Let us take a look at part of this: “not making any Thing but gold and silver Coin a Tender in Payment of Debts.” From this we can easily see that Gold and Silver were the intended legal tender to begin with. The Founders like Thomas Jefferson understood that importance of avoiding fiat currency because of its historical failure to other economic institutions that have suffered in the past from currency manipulation. For example, the Byzantine Empire, from Constantine onward, ran on a gold standard for 600 years with real prosperity accompanying it until the government manipulated it when going to war. Then they collapsed into economic despair.

Furthermore, if you look at the powers of Congress in Article 1 Section 8, there is no mention of a power, implied or not, of the Congress to construct a central banking system with minimal oversight.

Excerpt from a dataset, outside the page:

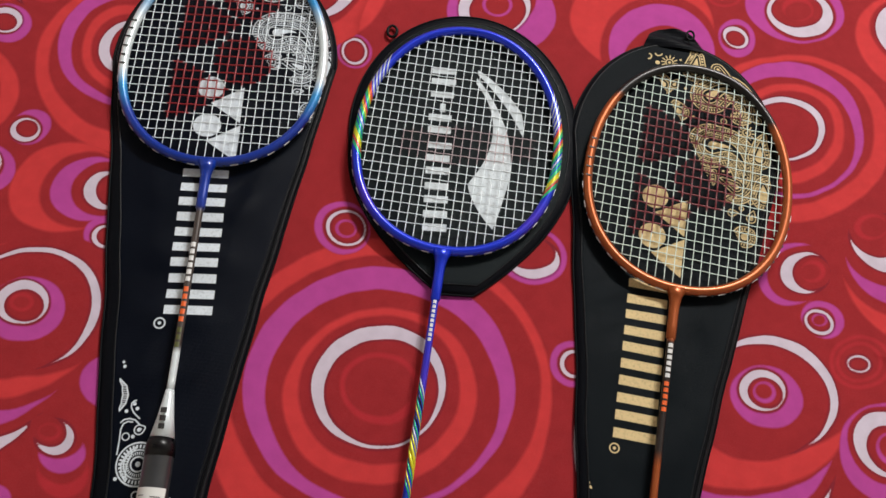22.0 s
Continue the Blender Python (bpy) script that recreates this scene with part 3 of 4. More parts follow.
dye("ground", 0.8386, 0.2232, 0.0534, 0.0368, 48)
dye("white", 0.8394, 0.2265, 0.0345, 0.0229, 54)
dye("ground", 0.8414, 0.2257, 0.0278, 0.0188, 52)
dye("white", 0.7631, 0.1404, 0.0396, 0.0289, 38)
dye("ground", 0.7672, 0.1454, 0.0354, 0.0257, 37)
dye("purple", 0.7692, 0.1390, 0.0286, 0.0170, 15)
dye("ground", 0.7692, 0.1503, 0.0291, 0.0185, 18)
dye("rose", 0.7694, 0.1454, 0.0231, 0.0152, 21)
dye("ground", 0.7691, 0.1502, 0.0230, 0.0146, 18)
dye("purple", 0.7216, -0.2093, 0.0319, 0.0230, 51)
dye("ground", 0.7255, -0.2082, 0.0275, 0.0204, 45)
dye("red", 0.6741, -0.2650, 0.0571, 0.0393, 16)
dye("ground", 0.6774, -0.2630, 0.0443, 0.0318, 20)
dye("purple", 0.6758, -0.2578, 0.0333, 0.0220, 13)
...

Therefore, the Federal Reserve is unconstitutional, nor is it necessary.

CONCLUSION:
I have covered the case against the Federal Reserve on the grounds of the failure of its over-reaching monetary policies in the market and its unconstitutionality.

We really need to re-consider monetary policy in America, in terms of whose truly responsible of managing it and replacing the fiat dollar with a commodity-based currency that is truly worth the market value (gold, silver). Money is the back bone of any economic system and if we stay the course of fiat currency, then we will be consumed further in debt and fall into another Great Depression of our own. With currencies like Gold and silver, because they aren’t as flexible as the fiat dollar, would discourage deficit spending from the government and even spur fiscal discipline. I could elaborate on this point later on though as to why the gold and silver currencies spur fiscal discipline in government.

If we are to truly have a free and prosperous market system, money must be taken out of the hands of the banking cartel. Otherwise, we will suffer the consequences. That being said, we need to End the Fed!